===== Supplied information =====

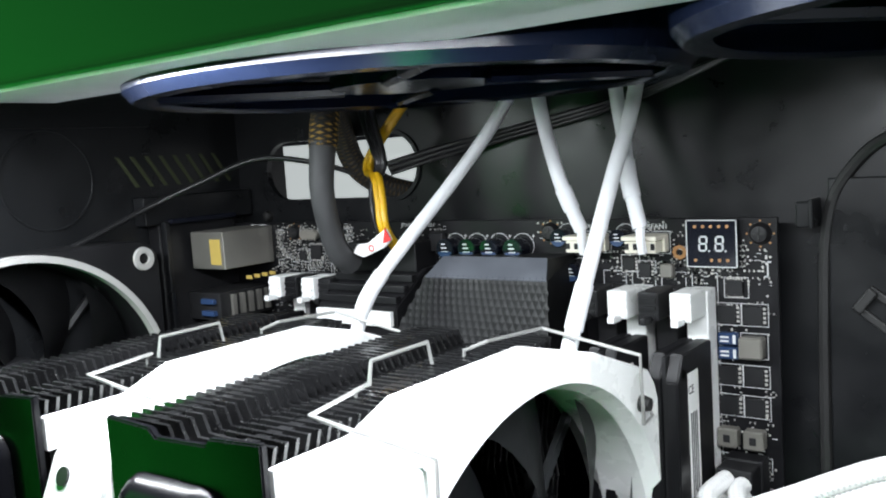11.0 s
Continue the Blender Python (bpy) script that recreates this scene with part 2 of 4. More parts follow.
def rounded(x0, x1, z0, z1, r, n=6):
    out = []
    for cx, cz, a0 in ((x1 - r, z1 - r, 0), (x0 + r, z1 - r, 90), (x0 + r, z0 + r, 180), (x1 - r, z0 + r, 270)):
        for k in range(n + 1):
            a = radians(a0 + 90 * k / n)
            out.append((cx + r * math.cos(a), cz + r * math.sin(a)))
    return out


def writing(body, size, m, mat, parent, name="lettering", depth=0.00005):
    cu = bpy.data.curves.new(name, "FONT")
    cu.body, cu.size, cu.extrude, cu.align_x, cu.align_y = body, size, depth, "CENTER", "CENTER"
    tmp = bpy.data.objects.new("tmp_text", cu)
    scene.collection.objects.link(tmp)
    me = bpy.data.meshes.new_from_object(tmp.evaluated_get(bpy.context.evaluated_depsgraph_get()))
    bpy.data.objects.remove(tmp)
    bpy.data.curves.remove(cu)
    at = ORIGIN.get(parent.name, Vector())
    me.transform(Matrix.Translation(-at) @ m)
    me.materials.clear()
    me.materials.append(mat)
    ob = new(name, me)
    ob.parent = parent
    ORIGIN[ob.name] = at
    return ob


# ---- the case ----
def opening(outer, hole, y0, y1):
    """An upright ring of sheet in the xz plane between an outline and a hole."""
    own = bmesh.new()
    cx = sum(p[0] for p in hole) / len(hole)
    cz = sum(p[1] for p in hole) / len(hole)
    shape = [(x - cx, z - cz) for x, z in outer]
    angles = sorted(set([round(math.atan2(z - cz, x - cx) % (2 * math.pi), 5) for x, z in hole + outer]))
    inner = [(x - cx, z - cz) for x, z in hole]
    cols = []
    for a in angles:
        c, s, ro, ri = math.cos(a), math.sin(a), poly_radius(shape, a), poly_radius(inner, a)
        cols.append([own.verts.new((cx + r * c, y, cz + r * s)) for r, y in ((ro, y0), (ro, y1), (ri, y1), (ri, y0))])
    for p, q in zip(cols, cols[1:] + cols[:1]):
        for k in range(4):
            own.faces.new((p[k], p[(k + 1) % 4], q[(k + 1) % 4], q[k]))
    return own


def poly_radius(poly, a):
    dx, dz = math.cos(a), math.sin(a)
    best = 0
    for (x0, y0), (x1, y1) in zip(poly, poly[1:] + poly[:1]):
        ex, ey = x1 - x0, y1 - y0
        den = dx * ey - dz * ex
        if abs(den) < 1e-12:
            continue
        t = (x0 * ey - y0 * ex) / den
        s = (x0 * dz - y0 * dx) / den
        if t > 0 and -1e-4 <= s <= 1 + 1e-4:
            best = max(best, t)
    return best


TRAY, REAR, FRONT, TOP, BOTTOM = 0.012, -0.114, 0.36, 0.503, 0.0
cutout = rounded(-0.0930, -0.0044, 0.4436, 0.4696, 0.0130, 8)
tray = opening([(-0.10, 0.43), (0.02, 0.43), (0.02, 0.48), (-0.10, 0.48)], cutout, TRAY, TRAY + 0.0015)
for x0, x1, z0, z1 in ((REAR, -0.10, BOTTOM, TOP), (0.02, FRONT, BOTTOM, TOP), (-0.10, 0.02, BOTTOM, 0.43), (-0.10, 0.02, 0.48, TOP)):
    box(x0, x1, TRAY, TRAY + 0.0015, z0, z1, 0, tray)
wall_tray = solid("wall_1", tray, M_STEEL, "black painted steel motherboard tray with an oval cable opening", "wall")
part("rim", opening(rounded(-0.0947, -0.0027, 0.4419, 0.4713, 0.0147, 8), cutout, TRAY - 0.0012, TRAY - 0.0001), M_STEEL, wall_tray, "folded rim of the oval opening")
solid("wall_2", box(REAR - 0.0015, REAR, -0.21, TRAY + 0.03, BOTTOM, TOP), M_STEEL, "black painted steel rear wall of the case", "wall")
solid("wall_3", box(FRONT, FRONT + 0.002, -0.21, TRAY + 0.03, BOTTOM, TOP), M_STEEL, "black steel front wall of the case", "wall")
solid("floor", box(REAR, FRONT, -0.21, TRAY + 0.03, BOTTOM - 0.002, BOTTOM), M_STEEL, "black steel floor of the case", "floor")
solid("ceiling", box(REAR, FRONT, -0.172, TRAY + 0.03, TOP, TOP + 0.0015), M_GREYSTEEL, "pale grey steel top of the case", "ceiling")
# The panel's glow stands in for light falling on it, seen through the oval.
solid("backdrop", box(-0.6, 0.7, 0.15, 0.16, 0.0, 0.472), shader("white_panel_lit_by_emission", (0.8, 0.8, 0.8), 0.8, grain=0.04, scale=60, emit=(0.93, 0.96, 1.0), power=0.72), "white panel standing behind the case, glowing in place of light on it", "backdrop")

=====

Copy out the data above exactly, except the pictures.

**Solution to the problem**
11.0 s
Continue the Blender Python (bpy) script that recreates this scene with part 2 of 4. More parts follow.
def rounded(x0, x1, z0, z1, r, n=6):
    out = []
    for cx, cz, a0 in ((x1 - r, z1 - r, 0), (x0 + r, z1 - r, 90), (x0 + r, z0 + r, 180), (x1 - r, z0 + r, 270)):
        for k in range(n + 1):
            a = radians(a0 + 90 * k / n)
            out.append((cx + r * math.cos(a), cz + r * math.sin(a)))
    return out


def writing(body, size, m, mat, parent, name="lettering", depth=0.00005):
    cu = bpy.data.curves.new(name, "FONT")
    cu.body, cu.size, cu.extrude, cu.align_x, cu.align_y = body, size, depth, "CENTER", "CENTER"
    tmp = bpy.data.objects.new("tmp_text", cu)
    scene.collection.objects.link(tmp)
    me = bpy.data.meshes.new_from_object(tmp.evaluated_get(bpy.context.evaluated_depsgraph_get()))
    bpy.data.objects.remove(tmp)
    bpy.data.curves.remove(cu)
    at = ORIGIN.get(parent.name, Vector())
    me.transform(Matrix.Translation(-at) @ m)
    me.materials.clear()
    me.materials.append(mat)
    ob = new(name, me)
    ob.parent = parent
    ORIGIN[ob.name] = at
    return ob


# ---- the case ----
def opening(outer, hole, y0, y1):
    """An upright ring of sheet in the xz plane between an outline and a hole."""
    own = bmesh.new()
    cx = sum(p[0] for p in hole) / len(hole)
    cz = sum(p[1] for p in hole) / len(hole)
    shape = [(x - cx, z - cz) for x, z in outer]
    angles = sorted(set([round(math.atan2(z - cz, x - cx) % (2 * math.pi), 5) for x, z in hole + outer]))
    inner = [(x - cx, z - cz) for x, z in hole]
    cols = []
    for a in angles:
        c, s, ro, ri = math.cos(a), math.sin(a), poly_radius(shape, a), poly_radius(inner, a)
        cols.append([own.verts.new((cx + r * c, y, cz + r * s)) for r, y in ((ro, y0), (ro, y1), (ri, y1), (ri, y0))])
    for p, q in zip(cols, cols[1:] + cols[:1]):
        for k in range(4):
            own.faces.new((p[k], p[(k + 1) % 4], q[(k + 1) % 4], q[k]))
    return own


def poly_radius(poly, a):
    dx, dz = math.cos(a), math.sin(a)
    best = 0
    for (x0, y0), (x1, y1) in zip(poly, poly[1:] + poly[:1]):
        ex, ey = x1 - x0, y1 - y0
        den = dx * ey - dz * ex
        if abs(den) < 1e-12:
            continue
        t = (x0 * ey - y0 * ex) / den
        s = (x0 * dz - y0 * dx) / den
        if t > 0 and -1e-4 <= s <= 1 + 1e-4:
            best = max(best, t)
    return best


TRAY, REAR, FRONT, TOP, BOTTOM = 0.012, -0.114, 0.36, 0.503, 0.0
cutout = rounded(-0.0930, -0.0044, 0.4436, 0.4696, 0.0130, 8)
tray = opening([(-0.10, 0.43), (0.02, 0.43), (0.02, 0.48), (-0.10, 0.48)], cutout, TRAY, TRAY + 0.0015)
for x0, x1, z0, z1 in ((REAR, -0.10, BOTTOM, TOP), (0.02, FRONT, BOTTOM, TOP), (-0.10, 0.02, BOTTOM, 0.43), (-0.10, 0.02, 0.48, TOP)):
    box(x0, x1, TRAY, TRAY + 0.0015, z0, z1, 0, tray)
wall_tray = solid("wall_1", tray, M_STEEL, "black painted steel motherboard tray with an oval cable opening", "wall")
part("rim", opening(rounded(-0.0947, -0.0027, 0.4419, 0.4713, 0.0147, 8), cutout, TRAY - 0.0012, TRAY - 0.0001), M_STEEL, wall_tray, "folded rim of the oval opening")
solid("wall_2", box(REAR - 0.0015, REAR, -0.21, TRAY + 0.03, BOTTOM, TOP), M_STEEL, "black painted steel rear wall of the case", "wall")
solid("wall_3", box(FRONT, FRONT + 0.002, -0.21, TRAY + 0.03, BOTTOM, TOP), M_STEEL, "black steel front wall of the case", "wall")
solid("floor", box(REAR, FRONT, -0.21, TRAY + 0.03, BOTTOM - 0.002, BOTTOM), M_STEEL, "black steel floor of the case", "floor")
solid("ceiling", box(REAR, FRONT, -0.172, TRAY + 0.03, TOP, TOP + 0.0015), M_GREYSTEEL, "pale grey steel top of the case", "ceiling")
# The panel's glow stands in for light falling on it, seen through the oval.
solid("backdrop", box(-0.6, 0.7, 0.15, 0.16, 0.0, 0.472), shader("white_panel_lit_by_emission", (0.8, 0.8, 0.8), 0.8, grain=0.04, scale=60, emit=(0.93, 0.96, 1.0), power=0.72), "white panel standing behind the case, glowing in place of light on it", "backdrop")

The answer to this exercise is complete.